By Saima Asad, July 18 2016 —
A University of Calgary professor’s recent co-study is one of the first to shed light on the welfare of rodeo animals.
The two-year study, co-authored by U of C veterinary medicine professor Ed Pajor, veterinary medicine PhD students Christy Goldhawk and Guilherme Borges Bond, and Colorado State University animal sciences professor Temple Grandin, found that bucking bulls do not exhibit signs of stress or anxiety before performances.
The researchers examined bulls’ behaviour at the Calgary Stampede to see if they exhibited particular stress indicators, such as a back and forth movement in the chute, defecation, urination, tail swishing, clawing at the ground and kicking.
“[We] found that those animals with more experience are less likely to show fear-related behaviours than animals without that experience,” Pajor said. “That suggests animals can learn from the experience, habituate from that experience and get used to being in that environment.”
Six years ago, the Calgary Stampede asked Pajor to join their new animal care advisory council. Upon taking on the role, Pajor said he quickly realized there was little academic research done on rodeo animals despite an ongoing debate about their well-being.
That debate is what spurred Pajor and his team to conduct the study.
“There was a claim made by the Calgary Stampede that the animals like to buck, that they’re born to buck. On the other hand. I was hearing for a number of years about how terrified these animals are, how mistreated these animals are, and how poorly handled these animals are,” he said.

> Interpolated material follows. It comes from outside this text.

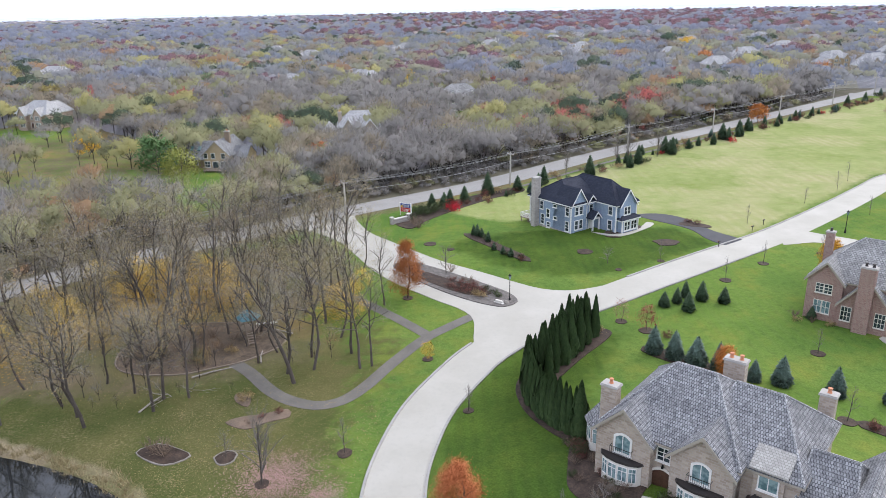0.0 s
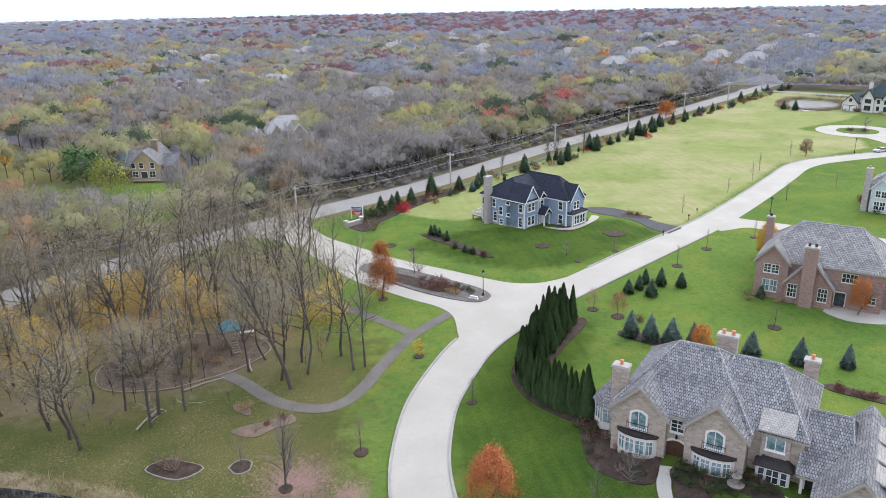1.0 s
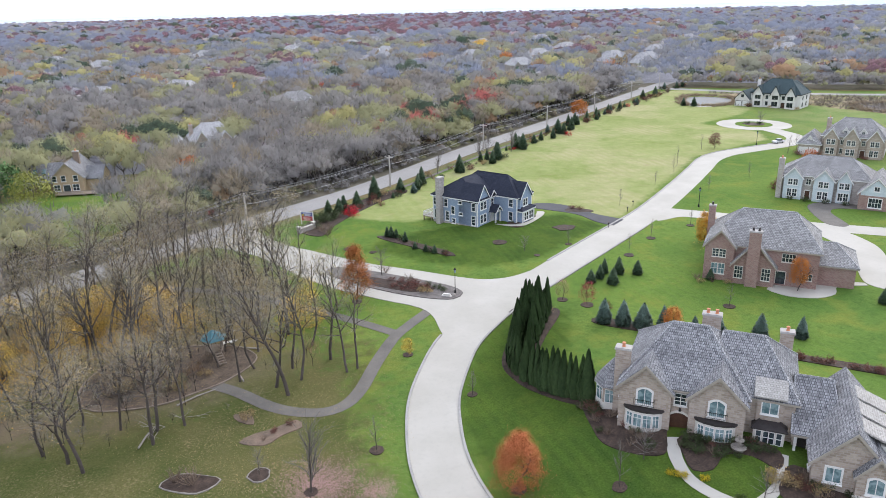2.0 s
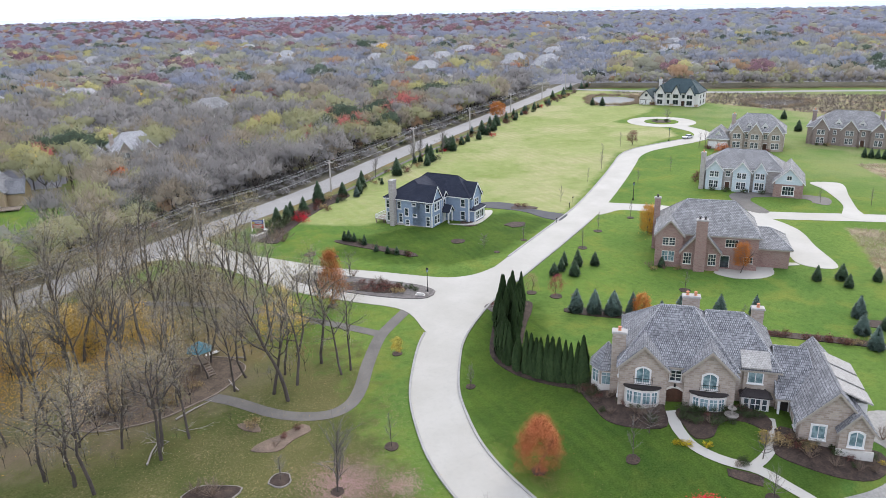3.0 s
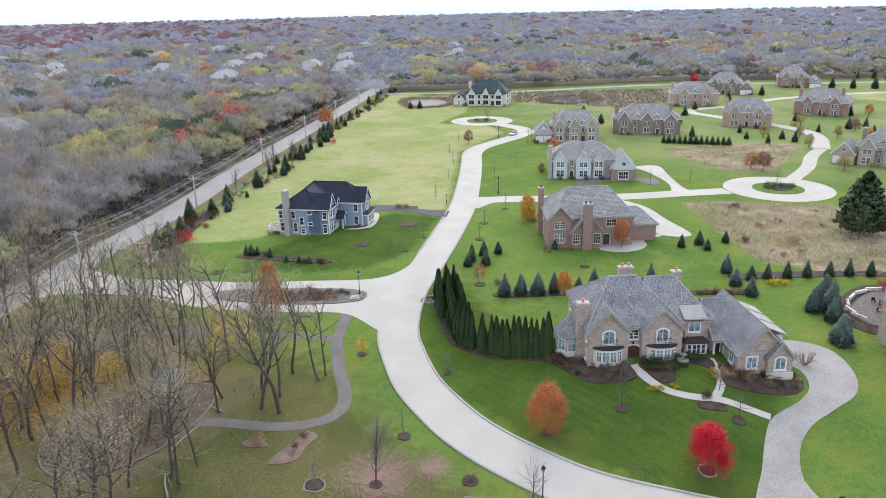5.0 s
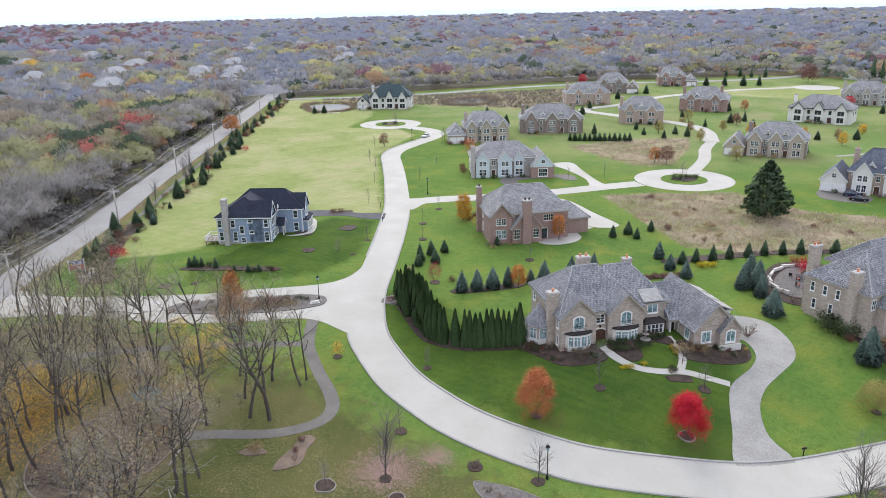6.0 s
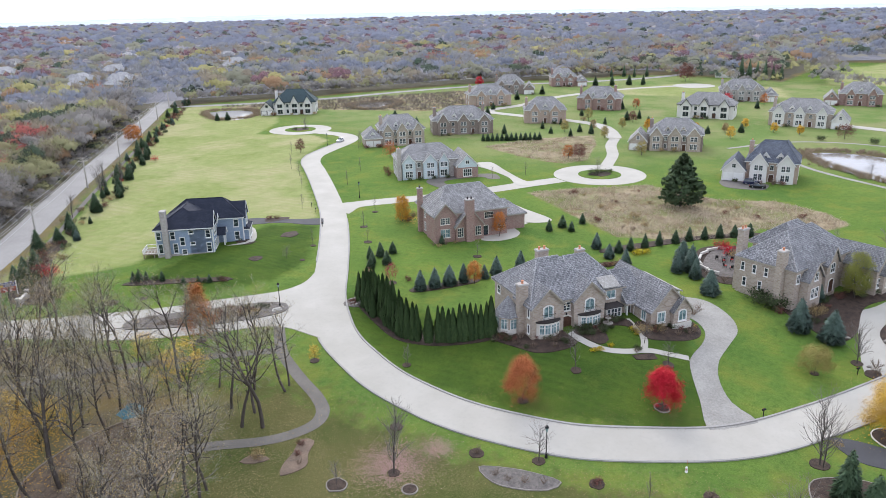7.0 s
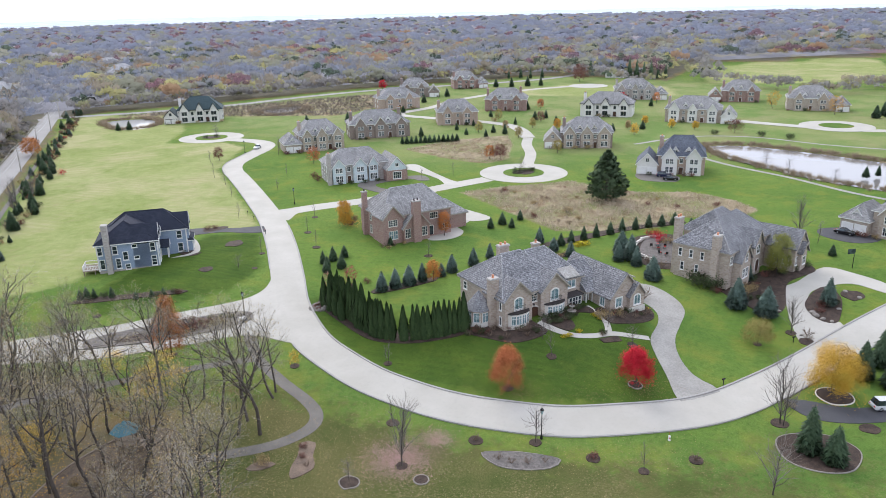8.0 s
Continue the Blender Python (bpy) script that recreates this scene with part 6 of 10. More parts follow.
def pine_layers(seed, h, width, mat, whorls=15, boughs=8, tufts_each=60):
    """A broad pine: level whorls of long boughs, each carrying flat plates of needle tufts."""
    r = np.random.RandomState(seed)
    tw = Wood(seed)
    tw.limb([np.array((0, 0, -0.2)), np.array((0.1, 0, h * 0.5)), np.array((0, 0.05, h * 0.98))], [0.024 * h, 0.015 * h, 0.01], 6)
    c = []
    for i in range(whorls):
        f = i / (whorls - 1)
        z = h * (0.08 + 0.86 * f)
        reach = width / 2 * (min(1.0, 0.72 + 1.2 * f) * (1 - f) ** 0.75 + 0.05)
        for j in range(boughs):
            a = 2 * np.pi * (j + r.uniform(-0.3, 0.3)) / boughs + 0.7 * i
            L = reach * r.uniform(0.72, 1.12)
            d = np.array((np.cos(a), np.sin(a), 0.16))
            tw.limb([np.array((0, 0, z)), np.array((0, 0, z)) + d * L * 0.95], [0.05, 0.02], 3)
            t = r.uniform(0.28, 1.0, tufts_each) ** 0.7
            q = np.array((0, 0, z)) + d * (t * L)[:, None]
            q += np.c_[-np.sin(a) * np.ones(tufts_each), np.cos(a) * np.ones(tufts_each), np.zeros(tufts_each)] * (r.normal(size=tufts_each) * 0.17 * L * (1.15 - 0.6 * t))[:, None]
            q[:, 2] += r.normal(size=tufts_each) * 0.012 * h
            c.append(q)
    c = np.concatenate(c)
    n = len(c)
    out = c * np.array((1, 1, 0))
    out /= np.linalg.norm(out, axis=1)[:, None] + 1e-6
    out = out * 0.7 + np.array((0, 0, 0.35)) + r.normal(size=(n, 3)) * 0.4
    out /= np.linalg.norm(out, axis=1)[:, None]
    s_ = np.cross(out, r.normal(size=(n, 3)))
    s_ /= np.linalg.norm(s_, axis=1)[:, None]
    k = (0.036 * h * r.uniform(0.7, 1.4, n))[:, None]
    v = np.stack([c - s_ * k * 0.42 - out * k * 0.5, c + s_ * k * 0.42 - out * k * 0.5, c + out * k], 1).reshape(-1, 3)
    tv, tt = tw.arrays()
    return [(tv, tt, BARK), (v, np.arange(3 * n).reshape(-1, 3), mat)]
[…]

Pajor admits a behaviour-based study has limitations. He said the study only speaks to stress levels before a bucking performance, leaving researchers to wonder how quickly the bulls recover after the event.
“Our study is really limited to the behaviour of the animals and the handling of the animals from the back pens while they’re being loaded — once they get into the bucking chutes and up until they perform,” Pajor said. “Our study says nothing about what the animals experience during the bucking event, or even after the event.”
Pajor said the study is not meant to comment on the ethics of rodeos, but simply provide factual evidence to supplement that debate.
“We have to remember that science doesn’t tell us what we ought to do. It only describes the world in terms of facts,” he said. “Whether we should do those things or not are social questions rather than science questions.”